There’s a reason why parents insist that kids wear helmets while riding bikes or scooters, and why many have become more hesitant before signing them up for Pee Wee football. We’ve learned a lot about concussions in recent years and, as parents, we’d really rather our children not experience head injuries.

A concussion can’t always be avoided though, especially in athletic situations and even if they are wearing a helmet during high-risk activities. That’s why it’s important to have a basic understanding of a concussion’s symptoms and treatment plan, should your kid ever find themselves sidelined.

First of all, what is a concussion?

So that we’re all on the same page, it’s helpful to start with a basic definition of a concussion, provided to us by the Centers for Disease Control and Prevention:

A concussion is a type of traumatic brain injury—or TBI—caused by a bump, blow, or jolt to the head or by a hit to the body that causes the head and brain to move rapidly back and forth. This sudden movement can cause the brain to bounce around or twist in the skull, creating chemical changes in the brain and sometimes stretching and damaging brain cells.

Medical providers may describe a concussion as a “mild” brain injury because concussions are usually not life-threatening. Even so, the effects of a concussion can be serious.

In this video, pediatrician and researcher Dr. Julie Gilchrist describes a concussion as, “a change in how the brain functions, so it’s not a structural injury; it’s a functional injury”:

It’s also important to note that concussions can—and most often do—occur even if the injured person doesn’t lose consciousness.

Symptoms to watch for

Kids and teenagers most commonly get concussions from playing sports (particularly football, ice hockey, lacrosse, soccer, and field hockey, according to The Nemours Foundation). But they can also result from a car or bicycle accident, a fight, or a fall.

Symptoms may occur right away, or they may develop hours or even days after the injury happens. Dr. Sherilyn W. Driscoll writes for the Mayo Clinic that symptoms can include:

  • Headache or a feeling of pressure in the head
  • Nausea or vomiting
  • Balance problems or dizziness
  • Double or blurry vision
  • Sensitivity to light or noise
  • Feeling sluggish, groggy or daze
  • Difficulty paying attention
  • Memory problems
  • Confusion
  • Slowness in understanding and responding to others
  • Sleeping problems
  • Mood changes
  • Changes in behavior
  • Changes in personality

When do you consult with a doctor?

If a child is injured while playing sports, a coach or trainer may do a few simple tests on the sidelines to check their attention, memory, and speed of thinking before allowing them back in the game. If there is any sign of injury, they will need to see a doctor before resuming play.

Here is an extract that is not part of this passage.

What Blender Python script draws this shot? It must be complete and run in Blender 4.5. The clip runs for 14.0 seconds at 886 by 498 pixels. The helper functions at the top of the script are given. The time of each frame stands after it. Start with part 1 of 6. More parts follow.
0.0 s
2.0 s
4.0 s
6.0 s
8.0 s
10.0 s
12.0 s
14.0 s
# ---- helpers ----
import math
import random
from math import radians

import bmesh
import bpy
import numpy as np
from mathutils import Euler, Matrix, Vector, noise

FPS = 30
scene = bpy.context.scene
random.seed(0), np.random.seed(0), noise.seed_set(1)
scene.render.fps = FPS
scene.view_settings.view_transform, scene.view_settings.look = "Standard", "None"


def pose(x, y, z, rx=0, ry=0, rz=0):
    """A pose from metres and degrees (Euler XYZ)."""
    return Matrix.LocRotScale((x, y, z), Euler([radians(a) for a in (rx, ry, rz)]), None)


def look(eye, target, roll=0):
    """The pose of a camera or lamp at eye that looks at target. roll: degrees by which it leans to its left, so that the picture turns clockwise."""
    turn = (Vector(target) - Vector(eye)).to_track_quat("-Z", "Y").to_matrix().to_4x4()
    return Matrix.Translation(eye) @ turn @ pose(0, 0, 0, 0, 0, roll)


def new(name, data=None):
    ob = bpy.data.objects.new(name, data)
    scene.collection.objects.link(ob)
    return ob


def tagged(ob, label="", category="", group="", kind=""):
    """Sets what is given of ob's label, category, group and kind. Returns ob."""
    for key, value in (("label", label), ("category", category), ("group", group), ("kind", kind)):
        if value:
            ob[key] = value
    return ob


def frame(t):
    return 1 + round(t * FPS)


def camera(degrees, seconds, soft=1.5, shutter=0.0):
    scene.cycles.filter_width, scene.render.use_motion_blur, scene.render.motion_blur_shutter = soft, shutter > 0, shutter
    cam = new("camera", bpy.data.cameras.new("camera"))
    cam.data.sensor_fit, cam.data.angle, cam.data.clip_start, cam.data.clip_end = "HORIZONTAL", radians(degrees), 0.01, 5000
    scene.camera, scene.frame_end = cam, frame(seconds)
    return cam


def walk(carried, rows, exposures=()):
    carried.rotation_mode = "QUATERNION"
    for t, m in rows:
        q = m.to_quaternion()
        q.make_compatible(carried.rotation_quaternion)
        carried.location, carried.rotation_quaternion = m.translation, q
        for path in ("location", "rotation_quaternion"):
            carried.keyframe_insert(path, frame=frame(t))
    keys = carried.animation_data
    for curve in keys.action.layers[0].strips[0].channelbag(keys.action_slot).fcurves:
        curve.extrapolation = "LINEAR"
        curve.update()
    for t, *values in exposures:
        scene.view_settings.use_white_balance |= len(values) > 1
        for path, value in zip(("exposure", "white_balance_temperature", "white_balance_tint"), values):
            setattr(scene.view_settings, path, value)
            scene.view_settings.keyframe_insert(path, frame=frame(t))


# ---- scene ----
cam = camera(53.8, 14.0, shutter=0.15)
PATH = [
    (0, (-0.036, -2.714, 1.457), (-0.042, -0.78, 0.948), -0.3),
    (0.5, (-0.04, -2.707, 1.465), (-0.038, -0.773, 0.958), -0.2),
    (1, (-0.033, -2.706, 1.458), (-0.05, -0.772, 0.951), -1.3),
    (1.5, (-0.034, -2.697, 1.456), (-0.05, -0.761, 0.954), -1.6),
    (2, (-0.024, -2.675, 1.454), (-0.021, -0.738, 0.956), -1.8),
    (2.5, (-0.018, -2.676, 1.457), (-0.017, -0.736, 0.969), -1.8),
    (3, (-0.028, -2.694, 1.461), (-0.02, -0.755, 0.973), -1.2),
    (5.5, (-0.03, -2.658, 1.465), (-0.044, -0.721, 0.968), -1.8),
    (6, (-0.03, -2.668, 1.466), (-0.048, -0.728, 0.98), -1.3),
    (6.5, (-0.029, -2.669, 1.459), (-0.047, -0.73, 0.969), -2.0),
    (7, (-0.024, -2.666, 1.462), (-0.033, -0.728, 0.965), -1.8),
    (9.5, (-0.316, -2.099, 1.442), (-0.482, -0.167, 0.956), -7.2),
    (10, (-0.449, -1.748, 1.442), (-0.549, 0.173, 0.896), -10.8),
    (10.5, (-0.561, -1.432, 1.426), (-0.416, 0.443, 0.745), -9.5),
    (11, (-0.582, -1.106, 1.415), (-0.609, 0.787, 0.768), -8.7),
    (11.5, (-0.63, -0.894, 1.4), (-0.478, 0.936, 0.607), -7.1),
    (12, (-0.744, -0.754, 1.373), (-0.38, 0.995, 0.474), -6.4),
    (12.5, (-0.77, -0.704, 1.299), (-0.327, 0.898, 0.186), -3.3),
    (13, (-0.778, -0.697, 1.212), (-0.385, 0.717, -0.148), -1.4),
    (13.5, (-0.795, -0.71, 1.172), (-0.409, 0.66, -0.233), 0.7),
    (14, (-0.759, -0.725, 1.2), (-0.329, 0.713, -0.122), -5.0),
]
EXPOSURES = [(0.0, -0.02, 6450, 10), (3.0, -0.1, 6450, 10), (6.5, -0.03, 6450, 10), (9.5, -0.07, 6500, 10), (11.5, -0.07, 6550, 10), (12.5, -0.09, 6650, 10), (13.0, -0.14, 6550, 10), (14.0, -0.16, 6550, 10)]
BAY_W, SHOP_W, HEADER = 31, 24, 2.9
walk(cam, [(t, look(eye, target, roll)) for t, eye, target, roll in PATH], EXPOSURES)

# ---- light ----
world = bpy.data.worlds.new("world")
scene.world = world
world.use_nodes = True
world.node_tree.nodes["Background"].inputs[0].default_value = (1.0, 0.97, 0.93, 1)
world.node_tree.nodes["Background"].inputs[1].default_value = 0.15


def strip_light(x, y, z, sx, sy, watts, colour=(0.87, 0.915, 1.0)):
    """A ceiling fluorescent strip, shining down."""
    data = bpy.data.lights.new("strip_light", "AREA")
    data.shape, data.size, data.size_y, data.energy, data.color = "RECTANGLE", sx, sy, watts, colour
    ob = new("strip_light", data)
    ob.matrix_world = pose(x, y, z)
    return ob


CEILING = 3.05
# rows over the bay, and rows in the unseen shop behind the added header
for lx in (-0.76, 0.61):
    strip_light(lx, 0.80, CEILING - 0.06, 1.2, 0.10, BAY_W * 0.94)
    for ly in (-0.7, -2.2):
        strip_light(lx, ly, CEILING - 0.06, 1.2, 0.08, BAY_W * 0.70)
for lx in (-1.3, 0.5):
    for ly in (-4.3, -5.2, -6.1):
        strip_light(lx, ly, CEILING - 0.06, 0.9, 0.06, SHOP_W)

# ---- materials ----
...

But, in general, when it comes to possible concussions, it’s always better to play it safe and consult with their pediatrician or a neurologist. As Amy Paturel writes for the American Academy of Neurology:

The key to determining whether post-concussion brain changes will be life-altering or just temporarily mind-numbing is to ensure that every child who gets hit—whether knocked out or not—receives a comprehensive neurologic evaluation, including an assessment of cognition, balance, and coordination, a physical exam, and a complete medical history, including family history of neurologic conditions such as migraines. Unfortunately, in the vast majority of concussion cases, that isn’t being done, says Dr. [Jeffrey] Kutcher.

Even with a post-concussion evaluation, the impact of injury isn’t always easy to assess. A concussion doesn’t cause bleeding or bruising, and diagnostic imaging tests like computed tomography scans and magnetic resonance imaging almost always come back normal.

Kids with concussions will heal at varying rates, but treatment is likely to include rest from both physical and cognitive activities. Anything that requires too much physical activity or concentration can exacerbate symptoms, especially early on. As symptoms ease, they’ll be able to gradually add those activities back in—but if, as they ease back into them, a symptom such as a headache reemerges, they should take a break.

They will likely need to take a couple of days off from school, but once they return (whether virtually or in person), work with their teacher or school administrators to establish a lighter workload as they ease back in.

Rely on their doctor’s recommendation for whether they are okay to drive and when it’s safe to return to any physical activity that could lead to another head injury—if they return before they are fully healed, they’ll be at a higher risk for incurring another, potentially more damaging concussion.